Gareth Smith, who served in East Timor with the UN and did the graffiti, 
was ordered to pay compensation of $16,385.00 and was placed on a two-year 
$2,000 good behaviour bond.

The charge related to events in 1999 when the four hung a protest banner 
and "Shame Australia Shame" was sprayed on the building.

It was September 10 and the East Timorese slaughter was in full swing.

The Magistrate's decision to dismiss the defence argument based on the 1949 
Genocide Convention which compels Australia to prevent and punish genocide 
is perhaps not surprising given Australia's complicity in East Timor's 
genocide.

It is a matter of record that genocide has been perpetrated by the 
Indonesian Military and police in East Timor since 1975 and that Australia 
was complicit in training the infamous Kopassus special forces at Canungra 
on the Gold Coast and in giving the 1975 invasion de jure recognition.

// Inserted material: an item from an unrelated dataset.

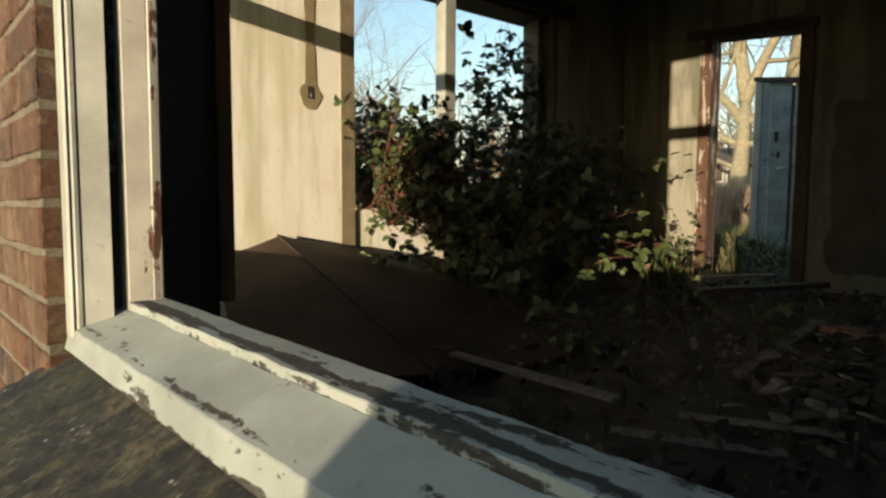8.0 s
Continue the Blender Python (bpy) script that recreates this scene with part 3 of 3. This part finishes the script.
bramble("weed", "green weeds growing in the doorway", 22, spread(6.2, 6.8, 2.0, 2.4, 0.2, 0.3), lambda: Vector((rnd(-0.4, 0.3), rnd(-0.5, 0.5), 1)).normalized() * rnd(0.3, 0.6), LEAF, 0.06, 1, 1.3, 9, 0.003)


def grass(name, label, area, n, h, mat, seed):
    random.seed(seed)
    s = Soup()
    for _ in range(n):
        p = area()
        lean = Vector((rnd(-0.5, 0.5), rnd(-0.5, 0.5), 1)) * h * rnd(0.5, 1.2)
        side = Vector((rnd(-1, 1), rnd(-1, 1), 0)).normalized() * h * 0.035
        i = len(s.v)
        mid = p + lean * 0.5 + Vector((0, 0, h * 0.1))
        s.v += [p - side, p + side, mid - side * 0.7, mid + side * 0.7, p + lean]
        s.f += [(i, i + 1, i + 3, i + 2), (i + 2, i + 3, i + 4)]
    return tagged(s.make(name, mat), label, "grass", kind="stuff")


grass("grass", "long green blades in the room's corner", lambda: Vector((rnd(5.0, 5.4), rnd(2.5, 2.85), 0.27)), 70, 0.42, WEED, 19)
grass("grass", "tufts of green grass at the wall's foot", lambda: Vector((rnd(-0.7, 0.33), rnd(1.6, 4.2), GROUND - 0.01)), 9000, 0.10, WEED, 10)
grass("grass", "tall dry winter grass behind the ruin", lambda: Vector((rnd(6.6, 16), rnd(2.0, 7.5), GROUND + 0.36)), 7000, 0.45, TURF, 11)
grass("scrub", "brown bank of dead stems behind the garden", lambda: Vector((rnd(15, 20.5), rnd(4.0, 9.5), GROUND + 0.36)), 3500, 1.35, TWIG, 25)
bramble("weed", "broad-leaved green weeds at the wall's foot", 60, spread(-0.15, 0.30, 1.75, 3.4, GROUND, GROUND + 0.02), lambda: Vector((rnd(-0.7, 0.3), rnd(-0.7, 0.7), 0.8)).normalized() * rnd(0.08, 0.2), WEED, 0.045, 2, 1.5, 13, 0.002)


# ---- trees and sheds outside ----
def bare_tree(name, label, base, height, r0, seed, levels, mat, lean=(0, 0, 1), spread_a=0.75, low=0.35, split=4, into=None, limbs=()):
    """limbs: height along the trunk, direction, length and radius of the great limbs, if they are known."""
    random.seed(seed)
    trunk, crown = Soup(), Soup()

    def grow(p, d, length, r, level):
        k = 6
        pts, rad = [p.copy()], [r]
        for i in range(k):
            d = (d + rvec(0.05 if level == 0 and limbs else 0.13 + 0.04 * level) + Vector((0, 0, 0.03 * level))).normalized()
            p = p + d * length / k
            pts.append(p.copy())
            rad.append(r * (1 - 0.55 * (i + 1) / k))
        (trunk if level < 2 else crown).tube(pts, rad, 9 if level == 0 else (6 if level < 2 else (4 if level < 4 else 3)))
        if level >= levels:
            return
        if level == 0 and limbs:
            for share, way, long, thick in limbs:
                grow(pts[round(share * k)], Vector(way).normalized(), long, thick, 1)
            return
        for _ in range(split + (level > 0)):
            i = random.randint(max(1, int(k * low)), k)
            side = rvec().normalized()
            nd = (d * rnd(0.5, 1.0) + side * spread_a * rnd(0.6, 1.3)).normalized()
            grow(pts[i], nd, length * rnd(0.5, 0.75), rad[i] * rnd(0.42, 0.66), level + 1)

    grow(Vector(base), Vector(lean).normalized(), height, r0, 0)
    if into is not None:
        for s in (trunk, crown):
            o = len(into.v)
            into.v += s.v
            into.f += [tuple(a + o for a in f) for f in s.f]
        return None
    top = tagged(new(name), label, "tree")
    trunk.make("trunk", mat, top)
    crown.make("twig_crown", mat, top)["kind"] = "stuff"
    return top


bare_tree("tree", "tall bare winter tree with fine brown twigs", (5.0, 7.9, -0.2), 2.7, 0.045, 21, 6, TWIG, (0.16, 0.05, 1), 0.95, 0.45, 4)
bare_tree("tree", "slender bare tree with a veil of fine twigs", (4.2, 8.4, -0.2), 2.9, 0.05, 31, 6, TWIG, (0.2, 0.0, 1), 0.95, 0.45, 4)
bare_tree("tree", "old beech with pale sunlit trunk and thick bare limbs", (23.0, 8.5, 0.0), 4.9, 0.43, 22, 5, BARK, (0.0, 0.0, 1), 0.9, 0.25, 4, limbs=(
    (1.0, (0.05, 0.05, 1.0), 5.0, 0.25), (1.0, (0.1, -0.55, 1.0), 4.4, 0.22), (0.84, (-0.2, 0.8, 0.9), 4.2, 0.20), (1.0, (0.2, 0.45, 1.0), 4.0, 0.17),
    (0.67, (-0.1, 1.0, 0.45), 3.2, 0.15), (0.84, (0.0, -0.9, 0.5), 3.6, 0.18), (0.67, (-0.3, -1.0, 0.15), 2.8, 0.12), (0.5, (-0.2, 0.9, 0.3), 2.4, 0.10)))
bare_tree("tree", "second pale bare tree behind the garden", (26.0, 7.2, 0.0), 9.0, 0.42, 23, 4, BARK, (0.0, 0.0, 1), 0.7, 0.3, 3)
bare_tree("tree", "thin dark sapling in the rough grass", (12.0, 4.75, 0.1), 2.6, 0.022, 24, 2, TWIG, (0.0, 0.05, 1), 0.5, 0.4, 3)
woods = Soup()
for k in range(46):
    random.seed(100 + k)
    a = radians(20 + 62 * k / 45 + rnd(-0.7, 0.7))
    d = rnd(38, 70)
    bare_tree("", "", (d * math.sin(a), d * math.cos(a), -0.5), rnd(5.5, 8.5), 0.26, 200 + k, 3, TWIG, (0, 0, 1), 0.9, 0.15, 5, woods)
tagged(woods.make("far_woods", TWIG), "hazy brown line of bare trees far off", "woods", kind="stuff")


def shed():
    s = tagged(new("shed"), "low garden shed with a row of small white windows", "shed")
    x, y0, y1, up = 25.5, 8.9, 12.2, 0.78
    part("wall", boxes(((x, y0, 0.0), (x + 2, y1, 1.95 + up))), GREYWOOD, s)
    bm = bmesh.new()
    v = [bm.verts.new((p[0], p[1], p[2] + up)) for p in ((x - 0.3, y0 - 0.3, 1.93), (x - 0.3, y1 + 0.3, 1.93), (x + 1, y1 + 0.3, 2.75), (x + 1, y0 - 0.3, 2.75), (x + 2.3, y0 - 0.3, 1.93), (x + 2.3, y1 + 0.3, 1.93))]
    for f in ((0, 1, 2, 3), (3, 2, 5, 4), (0, 3, 4), (1, 5, 2), (0, 4, 5, 1)):
        bm.faces.new([v[i] for i in f])
    bmesh.ops.recalc_face_normals(bm, faces=bm.faces)
    part("roof", bm, SLATE, s)
    for k in range(5):
        y = y0 + 0.25 + 0.6 * k
        lo, hi = 1.30 + up, 1.75 + up
        w = part("window", boxes(((x - 0.04, y, lo - 0.05), (x - 0.002, y + 0.5, lo)), ((x - 0.04, y, hi), (x - 0.002, y + 0.5, hi + 0.05)), ((x - 0.04, y, lo), (x - 0.002, y + 0.06, hi)), ((x - 0.04, y + 0.44, lo), (x - 0.002, y + 0.5, hi))), PAINT_JAMB, s, "small white framed window")
        part("pane", boxes(((x - 0.02, y + 0.06, lo), (x - 0.004, y + 0.44, hi))), DARKWOOD, w, "dark pane")


shed()


def screen():
    """A boarded leaf that still stands in its frame."""
    s = tagged(new("boarded_door"), "pale blue-white boarded door leaf standing in the garden", "door")
    x, y0, y1, z0, z1 = 8.3, 2.22, 2.965, GROUND + 0.3, 2.55
    n = 9
    for ya, yb in ((y0 + 0.05, 2.528), (2.560, 2.786)):
        for k in range(n):
            za, zb = z0 + (z1 - z0) * k / n, z0 + (z1 - z0) * (k + 1) / n - 0.004
            part("board", boxes(((x, ya, za), (x + 0.03, yb, zb)), bevel=0.003), PAINT_BLUE, s)
    part("stile", boxes(((x - 0.03, 2.80, z0 - 0.1), (x + 0.07, 2.885, z1 + 0.02)), bevel=0.008), PAINT_BLUE, s, "pale painted stile")
    # this stile gets whiter paint to stand in for its sunlit edge
    part("stile", boxes(((x - 0.05, 2.889, z0 - 0.1), (x + 0.07, y1, z1 + 0.03)), bevel=0.008), PAINT_JAMB, s, "whiter stile, sunlit edge in its paint")
    part("stile", boxes(((x - 0.03, y0, z0 - 0.1), (x + 0.07, y0 + 0.048, z1 - 0.05)), bevel=0.005), DARKWOOD, s)
    # dark strip added in place of the shadowed gap between the boards
    bm = boxes(((x - 0.012, 2.531, z0), (x + 0.02, 2.557, z1 - 0.08)), bevel=0.003)
    rough_up(bm, 0.012, 6, 5, (1,))
    part("strap", bm, RUST, s, "dark strip for the gap between the boards")
    bm = bmesh.new()
    board(bm, (x + 0.02, y0 - 0.02, z1 - 0.06), (x + 0.02, y1 + 0.02, z1 + 0.05), 0.16, 0.05)
    part("top_rail", bm, DARKWOOD, s)
    # two dark plates added to stand for stains on the boards
    part("latch", boxes(((x - 0.02, 2.69, 1.80), (x - 0.001, 2.735, 1.93)), bevel=0.009), RUST, s, "dark plate for a stain on the boards")
    part("catch", boxes(((x - 0.015, 2.665, 1.60), (x - 0.001, 2.70, 1.68)), bevel=0.006), RUST, s, "small dark plate for a second stain")


screen()

# ---- brickwork, brick by brick ----
COURSE, Z0 = 0.0742, 0.830
STRETCH, HEADER, CLOSER, JOINT = 0.217, 0.106, 0.051, 0.009


def brick_mesh(width, seed, mat):
    random.seed(seed)
    bm = bmesh.new()
    box(bm, (0, -width / 2, -0.0314), (0.10, width / 2, 0.0314), 0.0035)
    long = [e for e in bm.edges if e.calc_length() > 0.04 and e.verts[0].co.x < 0.05 and e.verts[1].co.x < 0.05]
    bmesh.ops.subdivide_edges(bm, edges=long, cuts=5)
    for v in bm.verts:
        v.co += Vector((rnd(-0.0010, 0.0008), rnd(-0.0013, 0.0013), rnd(-0.0021, 0.0021)))
    me = bpy.data.meshes.new("brick")
    bm.to_mesh(me)
    bm.free()
    me.materials.append(mat)
    return me


BRICKS = {(w, mat.name): [brick_mesh(w, 40 + k, mat) for k in range(7)] for w in (STRETCH, HEADER, CLOSER) for mat in (BRICK, BRICK_DARK)}


def row_of(k, start, way, length):
    """Centres and widths of one course, from a jamb outwards."""
    y, out, i = 0.0, [], 0
    seq = [STRETCH, HEADER] if k % 2 else [HEADER, CLOSER, STRETCH]
    while y < length - 0.03:
        w = seq[i] if i < len(seq) else (HEADER if (i % 2 if k % 2 else (i + 1) % 2 == 0) else STRETCH)
        if w == STRETCH and y + w > length:
            w = HEADER
        out.append((start + way * (y + w / 2), w))
        y += w + JOINT
        i += 1
    return out


joined = Soup()


def lay(k, y, w, single):
    z = Z0 + COURSE * k + COURSE / 2
    if single:
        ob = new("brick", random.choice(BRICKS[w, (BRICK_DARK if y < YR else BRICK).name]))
        ob.parent = wall_front
        ob.location = (FACE + rnd(-0.0022, 0.0008), y, z + rnd(-0.0015, 0.0015))
        ob.rotation_euler = (rnd(-0.008, 0.008), rnd(-0.006, 0.006), rnd(-0.004, 0.004))
        return
    x = FACE + rnd(-0.002, 0.003)
    i = len(joined.v)
    for a in (x, x + 0.09):
        for b in (-w / 2, w / 2):
            for c in (-0.0314, 0.0314):
                joined.v.append(Vector((a, y + b, z + c)))
    joined.f.extend([(i, i + 1, i + 3, i + 2), (i, i + 4, i + 5, i + 1), (i + 2, i + 3, i + 7, i + 6), (i, i + 2, i + 6, i + 4), (i + 1, i + 5, i + 7, i + 3)])


random.seed(77)
k_low, k_sill, k_top = int((GROUND - Z0) / COURSE), -3, int((TOP - Z0) / COURSE)
for k in range(k_low, k_top):
    z = Z0 + COURSE * k
    # pier between the two windows, from the near window's jamb
    if k >= k_sill:
        for y, w in row_of(k, YL, 1, W2R - YL):
            lay(k, y, w, z < 1.62)
        for y, w in row_of(k, W2L, 1, 0.6):
            lay(k, y, w, False)
        for y, w in row_of(k, YR, -1, 2.4):
            lay(k, y, w, y > -0.25 and 0.5 < z < 1.3)
    else:
        for y, w in row_of(k, YL, 1, 2.5):
            lay(k, y, w, y < 2.7)
        for y, w in row_of(k + 1, YL - JOINT, -1, 3.6):
            lay(k, y, w, y > 0.62)
    if z > HEAD + 0.02:
        for y, w in row_of(k, YR + 0.005, 1, YL - YR):
            lay(k, y, w, False)
brickwork = joined.make("brickwork", BRICK, wall_front, smooth=False)
brickwork["kind"] = "stuff"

"Ex-Deputy Prime Minister Tim Fischer even went so far as to call for the 
mass murderer Suharto to be recognised as the Man of the Century while Paul 
Keating's obeisance to Bapak Suharto is legendary", said Gareth Smith.

On September 8 the international community gave Indonesia 48 hours to halt 
the bloody post-ballot (referendum on independence) havoc. The deadline 
passed with an escalation of the violence, leading to the protest calling 
for peace enforcers to be sent into East Timor.

In explaining his action, Gareth Smith said, "we were compelled to act 
because of Australia's reluctance to fulfill its obligations under the 
Genocide Convention. For the Prosecution to draw a parallel between animal 
liberationists breaking into Parkwood Eggs and our action to save human 
lives is monstrously obscene.

"We promised the people of East Timor that UNAMET would remain in East 
Timor after the ballot no matter what the outcome. Instead we abandoned the 
people to murder and mayhem. We broke domestic law so that the higher law 
of saving life could be furthered by mobilising public opinion to force the 
Howard Government to intervene.

"We believe our actions were instrumental in part in getting the peace 
enforcers into East Timor sooner rather than later and preventing a huge 
planned massacre at Dare", concluded Mr Smith.